GIVEN PROBLEM:
Please count the lines in the listing below where the word "Blender" appears. Give the number only.

RECORDS PROVIDED:
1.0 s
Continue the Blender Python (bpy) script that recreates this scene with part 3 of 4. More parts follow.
==
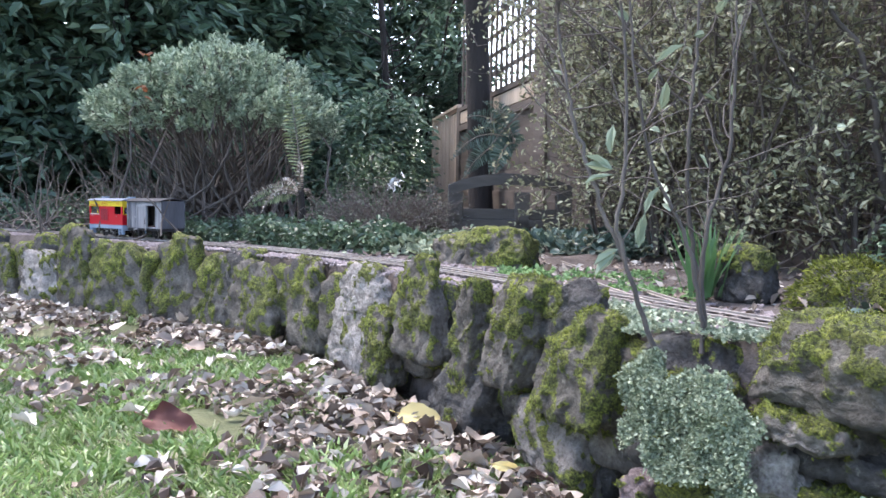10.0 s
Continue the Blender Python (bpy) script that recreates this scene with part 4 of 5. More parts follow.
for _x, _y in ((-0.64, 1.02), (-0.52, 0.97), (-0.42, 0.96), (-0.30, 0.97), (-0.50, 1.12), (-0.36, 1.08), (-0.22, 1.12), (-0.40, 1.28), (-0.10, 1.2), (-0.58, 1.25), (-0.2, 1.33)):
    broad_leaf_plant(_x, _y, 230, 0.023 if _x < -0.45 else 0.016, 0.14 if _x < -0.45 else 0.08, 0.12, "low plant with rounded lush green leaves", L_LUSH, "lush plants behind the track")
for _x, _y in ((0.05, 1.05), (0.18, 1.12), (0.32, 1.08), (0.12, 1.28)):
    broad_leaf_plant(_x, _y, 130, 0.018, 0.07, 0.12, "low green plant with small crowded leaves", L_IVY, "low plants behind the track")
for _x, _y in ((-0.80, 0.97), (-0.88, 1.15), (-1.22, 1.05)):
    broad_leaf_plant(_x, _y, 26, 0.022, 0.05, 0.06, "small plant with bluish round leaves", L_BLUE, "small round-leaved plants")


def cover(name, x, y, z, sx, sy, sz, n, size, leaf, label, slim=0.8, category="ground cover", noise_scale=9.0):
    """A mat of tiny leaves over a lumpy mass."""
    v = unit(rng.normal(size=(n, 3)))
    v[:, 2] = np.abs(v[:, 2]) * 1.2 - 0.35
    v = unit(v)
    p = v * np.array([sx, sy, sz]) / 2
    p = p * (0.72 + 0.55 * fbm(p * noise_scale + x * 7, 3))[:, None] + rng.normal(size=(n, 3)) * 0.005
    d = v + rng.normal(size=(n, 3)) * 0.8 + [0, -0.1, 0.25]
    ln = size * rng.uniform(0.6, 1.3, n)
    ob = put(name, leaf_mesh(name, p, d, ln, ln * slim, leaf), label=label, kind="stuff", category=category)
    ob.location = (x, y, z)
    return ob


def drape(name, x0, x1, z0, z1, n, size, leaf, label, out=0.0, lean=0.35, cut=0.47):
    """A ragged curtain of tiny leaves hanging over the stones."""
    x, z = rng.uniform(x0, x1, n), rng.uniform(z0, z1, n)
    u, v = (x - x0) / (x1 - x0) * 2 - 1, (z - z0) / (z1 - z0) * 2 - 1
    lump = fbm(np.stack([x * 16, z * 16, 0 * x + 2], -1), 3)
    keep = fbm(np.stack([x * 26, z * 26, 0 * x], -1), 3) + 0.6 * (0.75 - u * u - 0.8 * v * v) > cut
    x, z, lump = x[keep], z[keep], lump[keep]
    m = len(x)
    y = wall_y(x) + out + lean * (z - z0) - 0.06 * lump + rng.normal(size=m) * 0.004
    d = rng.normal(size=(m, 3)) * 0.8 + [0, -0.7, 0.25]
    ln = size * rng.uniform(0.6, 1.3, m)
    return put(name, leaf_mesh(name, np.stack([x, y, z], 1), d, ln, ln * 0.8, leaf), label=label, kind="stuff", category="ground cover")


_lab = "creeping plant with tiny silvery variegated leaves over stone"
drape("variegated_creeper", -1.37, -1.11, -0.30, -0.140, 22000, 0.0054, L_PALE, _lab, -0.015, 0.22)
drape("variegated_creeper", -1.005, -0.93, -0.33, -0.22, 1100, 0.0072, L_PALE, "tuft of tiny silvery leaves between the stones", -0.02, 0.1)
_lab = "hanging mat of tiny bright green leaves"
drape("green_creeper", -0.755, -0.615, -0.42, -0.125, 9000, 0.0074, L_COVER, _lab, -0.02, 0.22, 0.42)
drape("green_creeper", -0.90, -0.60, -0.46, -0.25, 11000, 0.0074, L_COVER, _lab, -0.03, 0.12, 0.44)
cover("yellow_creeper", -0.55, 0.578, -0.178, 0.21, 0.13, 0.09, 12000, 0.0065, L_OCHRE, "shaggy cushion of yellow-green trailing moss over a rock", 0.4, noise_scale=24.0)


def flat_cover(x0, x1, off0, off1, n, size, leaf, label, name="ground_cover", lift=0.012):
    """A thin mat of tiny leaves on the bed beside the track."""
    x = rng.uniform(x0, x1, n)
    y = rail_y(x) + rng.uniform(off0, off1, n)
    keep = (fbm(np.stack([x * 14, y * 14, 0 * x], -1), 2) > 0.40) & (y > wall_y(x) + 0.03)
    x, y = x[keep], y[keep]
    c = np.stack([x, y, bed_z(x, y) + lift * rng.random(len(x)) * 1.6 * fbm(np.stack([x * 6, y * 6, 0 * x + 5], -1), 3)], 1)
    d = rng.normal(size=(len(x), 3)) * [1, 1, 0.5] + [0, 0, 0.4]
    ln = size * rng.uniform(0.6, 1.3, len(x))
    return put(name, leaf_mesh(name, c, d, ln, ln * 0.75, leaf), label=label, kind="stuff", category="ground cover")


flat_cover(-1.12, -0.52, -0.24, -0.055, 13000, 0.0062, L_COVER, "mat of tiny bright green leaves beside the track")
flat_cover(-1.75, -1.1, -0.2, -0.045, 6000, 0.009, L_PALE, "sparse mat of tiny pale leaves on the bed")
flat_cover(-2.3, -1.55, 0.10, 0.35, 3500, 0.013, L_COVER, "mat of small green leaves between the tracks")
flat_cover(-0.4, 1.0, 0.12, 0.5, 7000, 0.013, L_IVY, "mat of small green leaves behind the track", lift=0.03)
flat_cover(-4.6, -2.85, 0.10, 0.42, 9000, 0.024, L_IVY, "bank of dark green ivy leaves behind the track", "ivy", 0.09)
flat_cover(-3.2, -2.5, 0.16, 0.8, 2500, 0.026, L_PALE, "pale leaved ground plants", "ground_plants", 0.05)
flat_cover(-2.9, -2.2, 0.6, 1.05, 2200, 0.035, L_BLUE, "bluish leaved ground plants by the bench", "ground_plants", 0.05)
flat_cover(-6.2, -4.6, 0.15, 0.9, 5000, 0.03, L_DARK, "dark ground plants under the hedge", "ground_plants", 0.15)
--
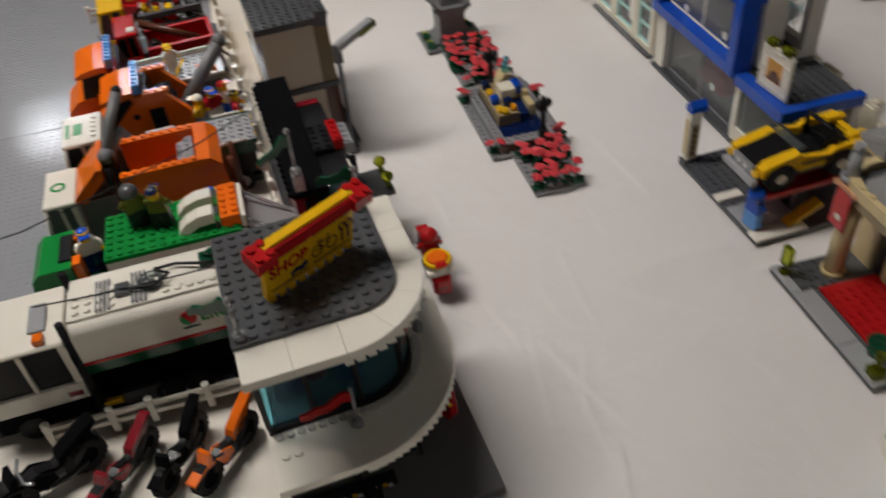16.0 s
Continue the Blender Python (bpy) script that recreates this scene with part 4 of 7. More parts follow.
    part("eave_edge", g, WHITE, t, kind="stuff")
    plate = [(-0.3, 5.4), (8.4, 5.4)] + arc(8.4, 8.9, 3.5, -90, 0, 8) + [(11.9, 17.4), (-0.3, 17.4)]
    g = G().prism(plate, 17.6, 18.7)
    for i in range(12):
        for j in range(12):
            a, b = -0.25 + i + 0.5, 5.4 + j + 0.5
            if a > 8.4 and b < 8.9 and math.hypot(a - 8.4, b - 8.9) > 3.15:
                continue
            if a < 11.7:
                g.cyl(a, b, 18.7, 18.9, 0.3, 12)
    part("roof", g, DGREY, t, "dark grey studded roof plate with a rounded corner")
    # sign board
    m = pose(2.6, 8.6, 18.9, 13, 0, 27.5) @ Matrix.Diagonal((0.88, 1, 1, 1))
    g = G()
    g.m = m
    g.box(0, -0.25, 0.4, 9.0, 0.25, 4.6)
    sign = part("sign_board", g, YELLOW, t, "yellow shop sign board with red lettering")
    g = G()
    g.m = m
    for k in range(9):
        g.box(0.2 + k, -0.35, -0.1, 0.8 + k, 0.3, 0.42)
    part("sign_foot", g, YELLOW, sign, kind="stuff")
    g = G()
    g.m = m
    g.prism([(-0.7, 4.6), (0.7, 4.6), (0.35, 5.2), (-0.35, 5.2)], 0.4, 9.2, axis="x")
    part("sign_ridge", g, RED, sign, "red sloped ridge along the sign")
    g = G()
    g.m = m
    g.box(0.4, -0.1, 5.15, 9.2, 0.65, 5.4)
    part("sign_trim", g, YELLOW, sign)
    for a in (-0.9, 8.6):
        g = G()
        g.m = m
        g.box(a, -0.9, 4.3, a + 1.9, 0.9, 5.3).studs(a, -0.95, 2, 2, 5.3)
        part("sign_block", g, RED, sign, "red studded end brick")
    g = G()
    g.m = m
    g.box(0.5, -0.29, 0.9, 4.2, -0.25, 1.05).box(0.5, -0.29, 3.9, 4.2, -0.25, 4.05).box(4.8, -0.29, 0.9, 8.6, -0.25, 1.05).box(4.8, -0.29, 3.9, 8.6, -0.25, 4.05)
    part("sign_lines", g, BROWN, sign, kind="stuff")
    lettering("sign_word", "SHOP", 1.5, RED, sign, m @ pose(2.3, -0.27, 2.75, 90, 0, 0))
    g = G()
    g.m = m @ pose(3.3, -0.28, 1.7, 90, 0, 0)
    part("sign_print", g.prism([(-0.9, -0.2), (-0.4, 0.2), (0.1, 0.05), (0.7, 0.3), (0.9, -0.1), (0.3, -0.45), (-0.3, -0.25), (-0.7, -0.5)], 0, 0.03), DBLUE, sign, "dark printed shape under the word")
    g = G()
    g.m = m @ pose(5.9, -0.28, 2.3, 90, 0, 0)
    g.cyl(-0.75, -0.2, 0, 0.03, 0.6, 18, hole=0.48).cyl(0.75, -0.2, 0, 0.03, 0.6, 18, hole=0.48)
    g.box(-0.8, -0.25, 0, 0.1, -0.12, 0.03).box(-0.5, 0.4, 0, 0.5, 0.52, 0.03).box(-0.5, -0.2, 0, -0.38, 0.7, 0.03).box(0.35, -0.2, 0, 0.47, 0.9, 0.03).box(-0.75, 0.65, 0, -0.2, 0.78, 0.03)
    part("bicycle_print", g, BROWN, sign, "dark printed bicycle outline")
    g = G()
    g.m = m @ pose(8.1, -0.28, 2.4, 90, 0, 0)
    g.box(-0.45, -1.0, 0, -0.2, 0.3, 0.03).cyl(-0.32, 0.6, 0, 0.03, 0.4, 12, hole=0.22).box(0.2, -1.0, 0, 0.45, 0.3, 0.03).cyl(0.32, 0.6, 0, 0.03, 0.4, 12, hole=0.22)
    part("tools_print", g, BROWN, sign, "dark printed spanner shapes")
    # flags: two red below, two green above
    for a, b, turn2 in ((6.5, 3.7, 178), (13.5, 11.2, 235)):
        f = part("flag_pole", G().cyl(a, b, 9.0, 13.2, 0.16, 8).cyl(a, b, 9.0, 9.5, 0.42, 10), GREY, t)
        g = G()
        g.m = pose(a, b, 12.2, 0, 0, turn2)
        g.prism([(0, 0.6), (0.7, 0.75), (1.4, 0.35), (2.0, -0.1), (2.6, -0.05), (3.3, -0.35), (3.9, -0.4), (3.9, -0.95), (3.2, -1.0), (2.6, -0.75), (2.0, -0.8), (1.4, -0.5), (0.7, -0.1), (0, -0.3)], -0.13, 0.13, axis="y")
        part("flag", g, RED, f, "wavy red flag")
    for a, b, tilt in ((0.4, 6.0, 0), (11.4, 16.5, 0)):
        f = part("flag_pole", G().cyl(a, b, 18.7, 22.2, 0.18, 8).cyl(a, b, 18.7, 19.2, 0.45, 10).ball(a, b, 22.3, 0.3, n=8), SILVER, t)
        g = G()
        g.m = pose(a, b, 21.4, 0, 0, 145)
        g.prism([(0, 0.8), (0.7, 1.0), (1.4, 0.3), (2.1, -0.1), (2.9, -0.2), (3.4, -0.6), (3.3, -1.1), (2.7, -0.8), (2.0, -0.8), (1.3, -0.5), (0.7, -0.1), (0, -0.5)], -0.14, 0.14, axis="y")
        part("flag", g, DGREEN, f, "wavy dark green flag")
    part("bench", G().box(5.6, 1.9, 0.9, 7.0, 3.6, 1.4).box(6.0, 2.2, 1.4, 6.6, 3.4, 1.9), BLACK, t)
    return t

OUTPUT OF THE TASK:
3